— Direction —
Lines containing the string "part" are to be counted; report only how many there are.

— Material —
%%

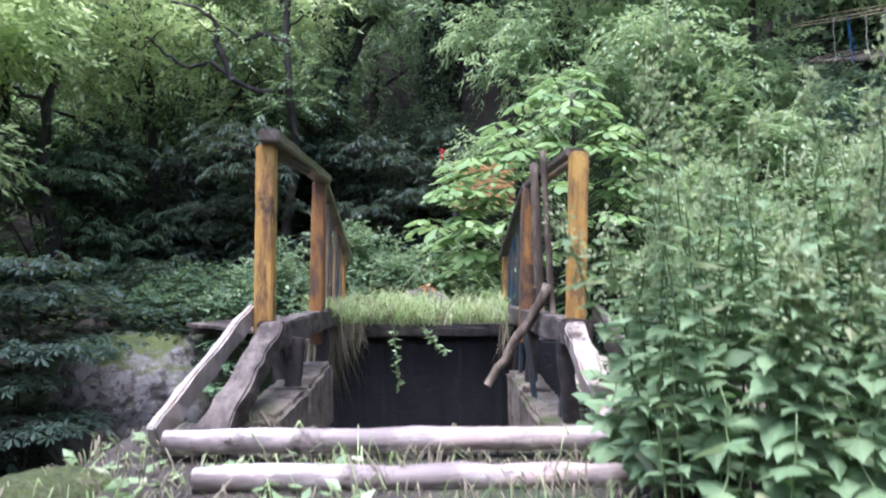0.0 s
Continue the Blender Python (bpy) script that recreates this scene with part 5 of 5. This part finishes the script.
# ---- weeds beside the walker ----
def weed(x, y, tall, spread, leaf, width, material, label, seed, heads=False, name="weed", nodes=11, stems=3, group="bank weeds", broad=False):
    rng = np.random.default_rng(seed)
    z = ground_z(x, y) - 0.03
    t = thing(name, (x, y, z), label, "weed", group)
    stalks, P, D, S, hp, hd = [], [], [], [], [], []
    for k in range(stems):
        h = tall * (rng.uniform(0.75, 1.0) if stems > 1 else 0.85)
        end = np.array([rng.normal(0, spread), rng.normal(0, spread), h])
        pts = bent((rng.normal(0, 0.03), rng.normal(0, 0.03), 0), end, 12, 0.012, rng)
        v, f = tube_arrays(pts, np.linspace(0.0045, 0.0018, 12), 6)
        stalks.append(part("stem", mesh_from("stem", v, f, STEM, True), STEM, t))
        for j in range(nodes):
            q = 0.12 + 0.84 * j / nodes
            p = np.array([np.interp(q * 11, range(12), pts[:, c]) for c in range(3)])
            for m in range(3):
                a = j * 2.1 + m * 2.1 + rng.uniform(-0.6, 0.6)
                P.append(p)
                D.append(unit(np.array([np.cos(a), np.sin(a), rng.uniform(-0.35, 0.6)])))
                S.append((1.2 - 0.65 * q) * rng.uniform(0.55, 1.15))
        if heads:
            for j in range(130):
                q = rng.uniform(0.72, 1.0)
                p = np.array([np.interp(q * 11, range(12), pts[:, c]) for c in range(3)])
                hp.append(p + rng.normal(0, 0.09 * (1.05 - q) + 0.008, 3))
                hd.append(unit(rng.normal(0, 1, 3)))
    P, D, S = np.array(P), np.array(D), np.array(S)
    v, f = broad_leaf_arrays(P, D, leaf * S, width * S, rng, 0.3, True) if broad else leaf_arrays(P, D, leaf * S, width * S, rng)
    part("foliage", mesh_from("foliage", v, f, material), material, t)
    if heads:
        for k in range(stems):
            v, f = leaf_arrays(np.array(hp[k * 130:k * 130 + 130]), np.array(hd[k * 130:k * 130 + 130]), 0.02, 0.013, rng)
            part("seed_head", mesh_from("seed_head", v, f, PETAL), PETAL, stalks[k], "pale feathery seed head")["kind"] = "stuff"
    return t


for k, (x, y, h) in enumerate(((0.52, 2.02, 0.95), (0.66, 1.86, 0.98), (0.80, 2.05, 1.10), (0.74, 1.68, 0.90), (0.95, 1.90, 1.10), (1.02, 2.12, 1.15), (1.12, 1.80, 1.02), (1.22, 2.05, 1.12), (1.34, 1.88, 1.10), (1.46, 2.12, 1.15), (1.60, 1.95, 1.08), (1.78, 2.10, 1.10), (0.90, 1.62, 0.80), (1.95, 2.1, 1.05))):
    weed(x, y, h, 0.13, 0.125, 0.075, LEAF_BANK, "tall leafy bank weed with heart-shaped leaves", 800 + k, k % 3 == 0, nodes=13, stems=4, broad=True)
for k, (x, y, h) in enumerate(((0.50, 1.78, 1.62), (0.78, 1.95, 1.40), (1.0, 1.85, 1.42), (1.18, 2.0, 1.35), (0.62, 2.10, 1.10), (1.4, 2.0, 1.38), (1.62, 2.08, 1.30))):
    weed(x, y, h, 0.14, 0.085, 0.03, LEAF_BANK, "tall bank weed with pale feathery seed heads", 880 + k, True, nodes=20, stems=4 if k else 2, broad=True)
for k, (x, y, h) in enumerate(((0.62, 1.60, 0.45), (0.86, 1.50, 0.5), (1.1, 1.55, 0.5), (0.52, 2.3, 0.42), (1.4, 1.65, 0.55), (0.60, 2.62, 0.4))):
    weed(x, y, h, 0.09, 0.16, 0.11, LEAF_BANK, "broad-leaved weed low on the bank", 820 + k, nodes=4, stems=3, broad=True)
for k, (x, y, h) in enumerate(((0.70, 2.72, 0.85), (0.86, 2.9, 0.9), (0.80, 3.08, 0.85), (1.02, 2.74, 0.9), (1.16, 2.95, 0.95), (0.98, 3.1, 0.9), (1.32, 2.8, 0.95), (1.5, 3.0, 0.95), (1.75, 2.85, 0.95))):
    weed(x, y, h, 0.12, 0.125, 0.06, LEAF_BANK, "tall leafy bank weed beside the broken steps", 860 + k, k % 3 == 0, nodes=12, stems=4, broad=True)


def sprig_weed(x, y, tall, seed):
    rng = np.random.default_rng(seed)
    z = ground_z(x, y) - 0.02
    t = thing("weed", (x, y, z), "pale yellow-green weed with clustered small leaves", "weed", "bank weeds")
    pts = bent((0, 0, 0), (0.02, -0.02, tall - z), 16, 0.004, rng)
    v, f = tube_arrays(pts, np.linspace(0.0034, 0.0008, 16), 6)
    part("stem", mesh_from("stem", v, f, STEM, True), STEM, t)
    P, D = [], []
    for j in range(44):
        q = 0.35 + 0.65 * j / 43
        p = np.array([np.interp(q * 15, range(16), pts[:, k]) for k in range(3)])
        a = j * 2.4 + rng.uniform(-0.3, 0.3)
        reach = (0.030 * (1.12 - q) + 0.016) * rng.uniform(0.5, 1.2)
        tip = p + np.array([np.cos(a) * reach, np.sin(a) * reach, 0.012])
        v, f = tube_arrays(bent(p, tip, 4, 0.002, rng), [0.0014, 0.0012, 0.001, 0.0008], 5)
        part("twig", mesh_from("twig", v, f, STEM, True), STEM, t)
        for _ in range(32):
            P.append(tip + rng.normal(0, 0.0045, 3))
            D.append(unit(rng.normal(0, 1, 3) + [np.cos(a) * 0.5, np.sin(a) * 0.5, 0.3]))
    s = rng.uniform(0.7, 1.2, len(P))
    v, f = broad_leaf_arrays(np.array(P), np.array(D), 0.0085 * s, 0.0062 * s, rng)
    part("foliage", mesh_from("foliage", v, f, LEAF_SPRING), LEAF_SPRING, t)


sprig_weed(0.815, 2.492, 1.474, 840)


def leaning_sapling():
    """A sapling off the bank whose leafy bough hangs into the clearing."""
    rng = np.random.default_rng(845)
    x, y = 6.1, 0.7
    z = ground_z(x, y) - 0.1
    t = thing("sapling", (x, y, z), "leaning sapling with large pale leaves over the stream", "tree")
    tip = np.array([5.22 - x, 2.10 - y, 3.05 - z])
    bough = bent((0, 0, 0), tip, 14, 0.03, rng)
    bough[:, 2] += 0.5 * np.sin(np.linspace(0, np.pi, 14))
    v, f = tube_arrays(bough, np.linspace(0.045, 0.008, 14), 7)
    part("trunk", mesh_from("trunk", v, f, BARK, True), BARK, t)
    P, D = [], []
    for k in list(range(7, 14)) + [13, 13, 12]:
        c0 = bough[k] + rng.normal(0, 0.08, 3)
        for j in range(7):
            b = j * 0.9 + rng.uniform(-0.2, 0.2)
            P.append(c0)
            D.append(unit(np.array([np.cos(b), np.sin(b), 0.05])))
    s = rng.uniform(0.7, 1.1, len(P))
    v, f = broad_leaf_arrays(np.array(P), np.array(D), 0.26 * s, 0.12 * s, rng, 0.4)
    part("crown", mesh_from("crown", v, f, LEAF_CHESTNUT, True), LEAF_CHESTNUT, t)


leaning_sapling()

for k, (x, y, h) in enumerate(((-0.2, 9.0, 0.65), (0.35, 8.3, 0.7), (0.7, 7.6, 0.75), (0.55, 8.0, 0.75), (0.85, 7.9, 0.7), (-0.6, 8.3, 0.5), (0.1, 7.3, 0.42), (0.75, 6.9, 0.4), (-1.1, 7.6, 0.45))):
    weed(x, y, h, 0.12, 0.10, 0.035, LEAF_WEED, "leafy weed in the path grass", 850 + k, stems=6, group="path weeds")


def vine(points, seed, label):
    rng = np.random.default_rng(seed)
    pts = np.array(points, float)
    t = thing("vine", tuple(pts[0]), label, "vine")
    tt = np.linspace(0, len(pts) - 1, 20)
    lp = np.stack([np.interp(tt, range(len(pts)), pts[:, c]) for c in range(3)], 1) - pts[0]
    v, f = tube_arrays(lp, np.full(20, 0.003), 5)
    part("stem", mesh_from("stem", v, f, STEM, True), STEM, t)
    P = np.repeat(lp[3:], 2, 0)
    D = unit(rng.normal(0, 1, P.shape) * [1, 0.6, 0.4])
    v, f = leaf_arrays(P, D, 0.055, 0.03, rng)
    part("foliage", mesh_from("foliage", v, f, LEAF_WEED), LEAF_WEED, t)


vine([(-0.38, 5.02, 0.40), (-0.36, 4.96, 0.2), (-0.34, 4.95, -0.05)], 1, "thin leafy vine dangling from the deck edge")
vine([(-0.16, 5.02, 0.40), (-0.10, 4.95, 0.28), (0.02, 4.93, 0.20)], 2, "thin leafy vine dangling from the deck edge")


def fern(x, y, z, n, length, label, seed):
    rng = np.random.default_rng(seed)
    t = thing("fern", (x, y, z), label, "fern", "ferns")
    P, D, L = [], [], []
    for k in range(n):
        a = k * 6.283 / n + rng.uniform(-0.3, 0.3)
        for j in range(14):
            q = (j + 1) / 14
            c = np.array([np.cos(a), np.sin(a), 0]) * q * length + np.array([0, 0, length * (0.55 * q - 0.75 * q * q)])
            side = np.array([-np.sin(a), np.cos(a), -0.1])
            for s in (1, -1):
                P.append(c)
                D.append(unit(side * s + np.array([np.cos(a), np.sin(a), -0.2]) * 0.4))
                L.append(length * 0.28 * np.sin(np.pi * (0.12 + 0.86 * q)))
    L = np.array(L)
    v, f = leaf_arrays(np.array(P), np.array(D), L, L * 0.28, rng)
    part("foliage", mesh_from("foliage", v, f, LEAF_FERN), LEAF_FERN, t)


for k, (x, y, z, s) in enumerate(((-2.95, 9.55, -0.25, 0.45), (-2.75, 9.45, -0.55, 0.5), (-3.0, 9.35, -0.85, 0.45), (-2.6, 9.3, -1.1, 0.45))):
    fern(x, y, z, 9, s, "fern growing out of the mossy rock", 880 + k)
for k, (u, v) in enumerate(((10.4, 3.4), (10.2, 4.1), (11.4, -4.0), (10.9, -3.6), (10.6, 5.2))):
    x, y = bank(u, v)
    fern(x, y, ground_z(x, y) + 0.75, 9, 0.75, "large pale fern standing out on the bank", 890 + k)


def petals(at, size, n, material, name, label, category, seed):
    rng = np.random.default_rng(seed)
    P = rng.normal(0, size * 0.25, (n, 3))
    v, f = leaf_arrays(P, unit(rng.normal(0, 1, (n, 3)) + [0, -0.4, 0.3]), size, size * 0.5, rng)
    ob = new(name, mesh_from(name, v, f, material))
    ob.location = at
    tagged(ob, label, category)


petals((-0.12, 9.82, 0.50), 0.12, 14, ORANGE_LEAF, "dead_leaves", "orange dead leaves lying on the path-side rock", "leaves", 1)
petals((0.16, 11.15, 2.68), 0.10, 9, RED, "red_flower", "red flower above the board sign", "flower", 2)
petals((12.3, 7.5, 1.75), 0.07, 6, RED, "red_flower", "small red flower between the upstream stones", "flower", 3)
log("cable", (-3.75, 12.5, 0.9), (-1.9, 12.9, 1.58), 0.008, STEEL, "thin dark cable strung over the undergrowth", "cable", 9, 0, 1.0, 0.0)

%%

— Result of this exercise —
12